* Given exercise
Could you write out the opening lines of the data, word for word, stopping after the line that contains "return x, y"?

* Supplied material
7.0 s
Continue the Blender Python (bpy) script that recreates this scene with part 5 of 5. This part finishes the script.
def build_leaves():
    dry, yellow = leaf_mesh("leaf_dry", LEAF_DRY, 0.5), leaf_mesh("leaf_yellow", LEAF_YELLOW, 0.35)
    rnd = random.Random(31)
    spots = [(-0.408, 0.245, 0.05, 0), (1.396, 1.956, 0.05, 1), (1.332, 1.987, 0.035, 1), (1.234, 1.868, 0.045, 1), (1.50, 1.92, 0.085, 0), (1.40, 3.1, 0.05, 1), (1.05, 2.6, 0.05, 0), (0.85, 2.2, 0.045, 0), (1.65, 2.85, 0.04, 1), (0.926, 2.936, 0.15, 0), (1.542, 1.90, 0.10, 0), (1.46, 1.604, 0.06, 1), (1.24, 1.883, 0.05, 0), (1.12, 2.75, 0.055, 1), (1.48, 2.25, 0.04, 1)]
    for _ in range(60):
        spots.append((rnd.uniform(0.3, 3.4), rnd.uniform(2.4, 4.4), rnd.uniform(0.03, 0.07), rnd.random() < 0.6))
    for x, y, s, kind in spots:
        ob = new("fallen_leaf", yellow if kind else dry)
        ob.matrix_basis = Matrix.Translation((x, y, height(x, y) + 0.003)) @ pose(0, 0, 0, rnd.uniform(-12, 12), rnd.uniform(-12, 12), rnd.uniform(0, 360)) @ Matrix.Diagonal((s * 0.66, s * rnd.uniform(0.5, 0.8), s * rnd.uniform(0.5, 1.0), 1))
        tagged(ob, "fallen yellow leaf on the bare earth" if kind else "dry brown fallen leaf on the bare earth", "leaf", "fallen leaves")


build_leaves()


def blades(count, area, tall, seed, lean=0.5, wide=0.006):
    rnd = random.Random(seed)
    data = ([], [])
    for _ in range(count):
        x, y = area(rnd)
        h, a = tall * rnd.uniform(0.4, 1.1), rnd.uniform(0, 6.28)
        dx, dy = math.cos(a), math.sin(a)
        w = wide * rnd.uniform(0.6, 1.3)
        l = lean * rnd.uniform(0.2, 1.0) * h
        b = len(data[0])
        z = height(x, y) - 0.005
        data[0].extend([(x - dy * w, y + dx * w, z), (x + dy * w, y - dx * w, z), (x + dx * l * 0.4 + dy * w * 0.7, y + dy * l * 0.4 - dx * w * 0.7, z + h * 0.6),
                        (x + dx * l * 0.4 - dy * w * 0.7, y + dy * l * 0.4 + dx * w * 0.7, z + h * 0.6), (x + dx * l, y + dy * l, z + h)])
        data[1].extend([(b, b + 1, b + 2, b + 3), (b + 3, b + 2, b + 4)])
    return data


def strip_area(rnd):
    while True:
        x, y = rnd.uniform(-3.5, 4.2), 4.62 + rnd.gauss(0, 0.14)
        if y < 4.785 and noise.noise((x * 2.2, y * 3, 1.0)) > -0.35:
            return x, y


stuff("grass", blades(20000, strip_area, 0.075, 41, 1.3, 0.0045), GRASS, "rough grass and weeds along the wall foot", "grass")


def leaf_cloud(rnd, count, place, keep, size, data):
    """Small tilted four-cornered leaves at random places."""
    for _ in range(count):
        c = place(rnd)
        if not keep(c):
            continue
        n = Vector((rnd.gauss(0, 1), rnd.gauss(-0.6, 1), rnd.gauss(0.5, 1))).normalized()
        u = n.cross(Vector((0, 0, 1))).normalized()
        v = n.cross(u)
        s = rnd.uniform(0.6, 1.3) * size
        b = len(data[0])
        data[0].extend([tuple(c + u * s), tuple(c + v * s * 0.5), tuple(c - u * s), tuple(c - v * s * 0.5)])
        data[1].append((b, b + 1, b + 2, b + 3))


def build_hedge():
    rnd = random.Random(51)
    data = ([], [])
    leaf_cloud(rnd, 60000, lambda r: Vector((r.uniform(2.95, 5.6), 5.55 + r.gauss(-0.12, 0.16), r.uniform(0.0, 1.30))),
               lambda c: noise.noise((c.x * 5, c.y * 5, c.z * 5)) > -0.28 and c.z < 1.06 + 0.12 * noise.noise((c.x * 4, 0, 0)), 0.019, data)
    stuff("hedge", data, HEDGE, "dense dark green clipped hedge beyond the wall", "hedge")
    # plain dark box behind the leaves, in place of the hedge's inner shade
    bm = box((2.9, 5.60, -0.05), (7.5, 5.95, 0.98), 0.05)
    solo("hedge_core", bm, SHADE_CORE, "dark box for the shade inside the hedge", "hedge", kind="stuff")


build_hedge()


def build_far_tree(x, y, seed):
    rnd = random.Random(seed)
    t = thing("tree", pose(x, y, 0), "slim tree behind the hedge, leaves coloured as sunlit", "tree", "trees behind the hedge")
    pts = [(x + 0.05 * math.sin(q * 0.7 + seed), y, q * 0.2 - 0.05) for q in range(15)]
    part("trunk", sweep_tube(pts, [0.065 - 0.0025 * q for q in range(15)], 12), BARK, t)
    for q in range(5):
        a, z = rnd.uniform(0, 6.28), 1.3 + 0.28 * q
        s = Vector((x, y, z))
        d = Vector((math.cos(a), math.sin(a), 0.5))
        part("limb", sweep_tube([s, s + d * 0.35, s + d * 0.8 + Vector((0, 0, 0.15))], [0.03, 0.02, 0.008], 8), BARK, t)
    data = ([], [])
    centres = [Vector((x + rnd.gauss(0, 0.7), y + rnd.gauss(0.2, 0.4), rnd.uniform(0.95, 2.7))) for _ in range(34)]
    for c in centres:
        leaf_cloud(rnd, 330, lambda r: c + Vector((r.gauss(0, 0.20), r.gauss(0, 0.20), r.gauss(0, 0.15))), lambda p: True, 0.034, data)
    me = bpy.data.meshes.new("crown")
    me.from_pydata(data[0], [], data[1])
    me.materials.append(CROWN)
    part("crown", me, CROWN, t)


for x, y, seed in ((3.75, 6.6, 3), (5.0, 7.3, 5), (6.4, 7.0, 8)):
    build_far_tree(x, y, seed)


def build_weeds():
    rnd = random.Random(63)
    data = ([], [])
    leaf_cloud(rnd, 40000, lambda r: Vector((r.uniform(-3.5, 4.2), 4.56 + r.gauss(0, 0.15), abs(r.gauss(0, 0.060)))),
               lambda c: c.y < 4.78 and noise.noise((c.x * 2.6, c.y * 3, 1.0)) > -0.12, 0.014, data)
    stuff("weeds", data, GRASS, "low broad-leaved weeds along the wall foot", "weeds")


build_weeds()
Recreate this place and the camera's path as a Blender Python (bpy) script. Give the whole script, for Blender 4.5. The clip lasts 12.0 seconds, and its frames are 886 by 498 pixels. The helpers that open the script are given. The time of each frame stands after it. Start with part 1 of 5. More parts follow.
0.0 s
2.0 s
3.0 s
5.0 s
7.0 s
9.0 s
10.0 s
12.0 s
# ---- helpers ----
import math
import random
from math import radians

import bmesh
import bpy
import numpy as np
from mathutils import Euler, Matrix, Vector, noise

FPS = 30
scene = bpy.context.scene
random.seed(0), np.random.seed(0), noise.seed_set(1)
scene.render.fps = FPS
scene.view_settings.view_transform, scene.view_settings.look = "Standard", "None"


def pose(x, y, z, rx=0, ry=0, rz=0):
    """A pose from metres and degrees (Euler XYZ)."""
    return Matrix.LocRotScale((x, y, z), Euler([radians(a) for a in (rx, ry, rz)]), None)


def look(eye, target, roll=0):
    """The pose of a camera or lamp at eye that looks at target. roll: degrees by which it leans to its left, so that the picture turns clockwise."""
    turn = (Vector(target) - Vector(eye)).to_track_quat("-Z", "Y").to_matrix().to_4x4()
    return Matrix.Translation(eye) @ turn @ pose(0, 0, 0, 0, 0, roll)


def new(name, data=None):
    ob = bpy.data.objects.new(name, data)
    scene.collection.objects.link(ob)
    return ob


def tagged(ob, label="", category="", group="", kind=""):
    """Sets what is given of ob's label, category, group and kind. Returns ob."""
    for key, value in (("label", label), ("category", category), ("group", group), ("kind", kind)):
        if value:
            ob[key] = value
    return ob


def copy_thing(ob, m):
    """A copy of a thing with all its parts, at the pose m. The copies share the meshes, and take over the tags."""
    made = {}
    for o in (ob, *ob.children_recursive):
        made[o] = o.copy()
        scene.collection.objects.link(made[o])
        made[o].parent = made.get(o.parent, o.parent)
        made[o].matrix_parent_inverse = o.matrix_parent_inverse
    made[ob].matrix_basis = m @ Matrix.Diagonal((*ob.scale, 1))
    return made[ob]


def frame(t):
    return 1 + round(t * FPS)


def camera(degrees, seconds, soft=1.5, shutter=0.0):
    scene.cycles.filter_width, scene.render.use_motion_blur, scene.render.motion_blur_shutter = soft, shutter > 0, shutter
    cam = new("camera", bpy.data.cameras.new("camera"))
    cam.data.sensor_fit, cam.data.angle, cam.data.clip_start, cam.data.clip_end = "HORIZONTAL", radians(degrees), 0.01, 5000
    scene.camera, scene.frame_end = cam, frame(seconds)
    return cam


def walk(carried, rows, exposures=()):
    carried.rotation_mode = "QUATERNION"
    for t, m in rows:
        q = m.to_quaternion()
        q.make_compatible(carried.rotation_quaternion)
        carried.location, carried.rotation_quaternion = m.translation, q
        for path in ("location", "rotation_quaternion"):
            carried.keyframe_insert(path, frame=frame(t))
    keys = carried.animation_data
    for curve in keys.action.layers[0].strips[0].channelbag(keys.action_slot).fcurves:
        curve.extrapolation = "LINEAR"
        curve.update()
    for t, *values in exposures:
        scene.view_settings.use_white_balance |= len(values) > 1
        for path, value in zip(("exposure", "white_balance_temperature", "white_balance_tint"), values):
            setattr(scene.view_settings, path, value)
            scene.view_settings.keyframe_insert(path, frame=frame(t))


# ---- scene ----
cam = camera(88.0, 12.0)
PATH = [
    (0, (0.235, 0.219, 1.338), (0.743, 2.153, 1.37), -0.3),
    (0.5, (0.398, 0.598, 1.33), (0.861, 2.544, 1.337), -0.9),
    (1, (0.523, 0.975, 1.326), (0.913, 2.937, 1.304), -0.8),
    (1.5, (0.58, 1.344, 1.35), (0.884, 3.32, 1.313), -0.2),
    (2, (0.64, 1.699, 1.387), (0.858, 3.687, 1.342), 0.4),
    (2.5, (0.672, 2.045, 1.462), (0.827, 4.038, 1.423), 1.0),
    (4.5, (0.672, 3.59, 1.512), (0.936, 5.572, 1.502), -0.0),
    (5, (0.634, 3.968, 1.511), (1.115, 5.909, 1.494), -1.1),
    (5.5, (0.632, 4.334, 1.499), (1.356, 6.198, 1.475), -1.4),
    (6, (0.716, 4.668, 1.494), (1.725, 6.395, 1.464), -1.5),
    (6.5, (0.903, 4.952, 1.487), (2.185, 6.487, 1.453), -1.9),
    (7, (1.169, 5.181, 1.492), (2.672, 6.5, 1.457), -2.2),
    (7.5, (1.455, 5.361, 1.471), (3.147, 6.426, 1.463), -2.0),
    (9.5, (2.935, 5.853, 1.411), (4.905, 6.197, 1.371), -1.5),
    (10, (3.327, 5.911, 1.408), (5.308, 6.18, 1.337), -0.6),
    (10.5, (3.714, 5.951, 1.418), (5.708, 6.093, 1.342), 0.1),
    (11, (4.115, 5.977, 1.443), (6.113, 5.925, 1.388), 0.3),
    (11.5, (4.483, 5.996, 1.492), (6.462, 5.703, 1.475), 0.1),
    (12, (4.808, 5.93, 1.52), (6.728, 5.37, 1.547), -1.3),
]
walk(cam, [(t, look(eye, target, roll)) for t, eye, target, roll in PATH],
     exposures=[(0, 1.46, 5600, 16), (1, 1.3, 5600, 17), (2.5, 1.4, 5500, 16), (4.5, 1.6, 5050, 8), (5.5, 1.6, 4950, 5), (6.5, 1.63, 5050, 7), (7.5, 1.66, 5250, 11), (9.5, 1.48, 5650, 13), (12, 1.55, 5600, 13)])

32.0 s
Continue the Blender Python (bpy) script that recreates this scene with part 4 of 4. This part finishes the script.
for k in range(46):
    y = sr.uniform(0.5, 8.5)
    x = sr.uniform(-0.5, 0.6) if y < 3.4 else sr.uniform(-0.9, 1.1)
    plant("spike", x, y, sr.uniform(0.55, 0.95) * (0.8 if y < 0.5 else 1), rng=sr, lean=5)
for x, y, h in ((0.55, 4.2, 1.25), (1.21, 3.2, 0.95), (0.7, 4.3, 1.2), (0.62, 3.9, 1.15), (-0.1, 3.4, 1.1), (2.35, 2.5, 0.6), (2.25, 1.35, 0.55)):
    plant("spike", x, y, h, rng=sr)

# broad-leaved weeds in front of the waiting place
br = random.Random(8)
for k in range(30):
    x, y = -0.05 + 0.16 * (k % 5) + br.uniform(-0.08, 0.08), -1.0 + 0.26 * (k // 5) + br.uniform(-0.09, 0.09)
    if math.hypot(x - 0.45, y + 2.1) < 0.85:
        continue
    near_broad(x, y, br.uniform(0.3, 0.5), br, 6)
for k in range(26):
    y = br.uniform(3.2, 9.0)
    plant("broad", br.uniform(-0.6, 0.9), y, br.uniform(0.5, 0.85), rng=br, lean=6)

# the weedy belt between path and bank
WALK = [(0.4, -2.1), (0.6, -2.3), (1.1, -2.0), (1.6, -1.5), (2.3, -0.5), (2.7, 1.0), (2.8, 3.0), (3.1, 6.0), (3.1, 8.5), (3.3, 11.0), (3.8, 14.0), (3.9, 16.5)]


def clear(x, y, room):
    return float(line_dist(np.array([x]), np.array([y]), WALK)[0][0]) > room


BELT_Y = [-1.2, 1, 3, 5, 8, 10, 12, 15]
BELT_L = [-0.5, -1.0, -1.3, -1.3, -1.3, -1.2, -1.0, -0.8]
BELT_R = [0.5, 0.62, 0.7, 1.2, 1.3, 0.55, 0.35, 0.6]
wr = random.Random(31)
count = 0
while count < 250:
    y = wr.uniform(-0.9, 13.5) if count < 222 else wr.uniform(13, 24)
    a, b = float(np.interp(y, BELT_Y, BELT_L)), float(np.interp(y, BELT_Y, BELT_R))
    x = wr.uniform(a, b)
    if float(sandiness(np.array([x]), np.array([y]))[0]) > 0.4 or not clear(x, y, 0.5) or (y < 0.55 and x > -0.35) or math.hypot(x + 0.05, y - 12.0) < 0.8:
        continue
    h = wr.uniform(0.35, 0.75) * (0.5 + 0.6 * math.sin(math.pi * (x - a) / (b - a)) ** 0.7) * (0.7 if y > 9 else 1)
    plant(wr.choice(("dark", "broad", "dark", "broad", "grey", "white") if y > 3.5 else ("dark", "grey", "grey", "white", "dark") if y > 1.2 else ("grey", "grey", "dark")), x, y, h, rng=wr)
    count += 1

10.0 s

* Answer for this exercise
7.0 s
Continue the Blender Python (bpy) script that recreates this scene with part 5 of 5. This part finishes the script.
def build_leaves():
    dry, yellow = leaf_mesh("leaf_dry", LEAF_DRY, 0.5), leaf_mesh("leaf_yellow", LEAF_YELLOW, 0.35)
    rnd = random.Random(31)
    spots = [(-0.408, 0.245, 0.05, 0), (1.396, 1.956, 0.05, 1), (1.332, 1.987, 0.035, 1), (1.234, 1.868, 0.045, 1), (1.50, 1.92, 0.085, 0), (1.40, 3.1, 0.05, 1), (1.05, 2.6, 0.05, 0), (0.85, 2.2, 0.045, 0), (1.65, 2.85, 0.04, 1), (0.926, 2.936, 0.15, 0), (1.542, 1.90, 0.10, 0), (1.46, 1.604, 0.06, 1), (1.24, 1.883, 0.05, 0), (1.12, 2.75, 0.055, 1), (1.48, 2.25, 0.04, 1)]
    for _ in range(60):
        spots.append((rnd.uniform(0.3, 3.4), rnd.uniform(2.4, 4.4), rnd.uniform(0.03, 0.07), rnd.random() < 0.6))
    for x, y, s, kind in spots:
        ob = new("fallen_leaf", yellow if kind else dry)
        ob.matrix_basis = Matrix.Translation((x, y, height(x, y) + 0.003)) @ pose(0, 0, 0, rnd.uniform(-12, 12), rnd.uniform(-12, 12), rnd.uniform(0, 360)) @ Matrix.Diagonal((s * 0.66, s * rnd.uniform(0.5, 0.8), s * rnd.uniform(0.5, 1.0), 1))
        tagged(ob, "fallen yellow leaf on the bare earth" if kind else "dry brown fallen leaf on the bare earth", "leaf", "fallen leaves")


build_leaves()


def blades(count, area, tall, seed, lean=0.5, wide=0.006):
    rnd = random.Random(seed)
    data = ([], [])
    for _ in range(count):
        x, y = area(rnd)
        h, a = tall * rnd.uniform(0.4, 1.1), rnd.uniform(0, 6.28)
        dx, dy = math.cos(a), math.sin(a)
        w = wide * rnd.uniform(0.6, 1.3)
        l = lean * rnd.uniform(0.2, 1.0) * h
        b = len(data[0])
        z = height(x, y) - 0.005
        data[0].extend([(x - dy * w, y + dx * w, z), (x + dy * w, y - dx * w, z), (x + dx * l * 0.4 + dy * w * 0.7, y + dy * l * 0.4 - dx * w * 0.7, z + h * 0.6),
                        (x + dx * l * 0.4 - dy * w * 0.7, y + dy * l * 0.4 + dx * w * 0.7, z + h * 0.6), (x + dx * l, y + dy * l, z + h)])
        data[1].extend([(b, b + 1, b + 2, b + 3), (b + 3, b + 2, b + 4)])
    return data


def strip_area(rnd):
    while True:
        x, y = rnd.uniform(-3.5, 4.2), 4.62 + rnd.gauss(0, 0.14)
        if y < 4.785 and noise.noise((x * 2.2, y * 3, 1.0)) > -0.35:
            return x, y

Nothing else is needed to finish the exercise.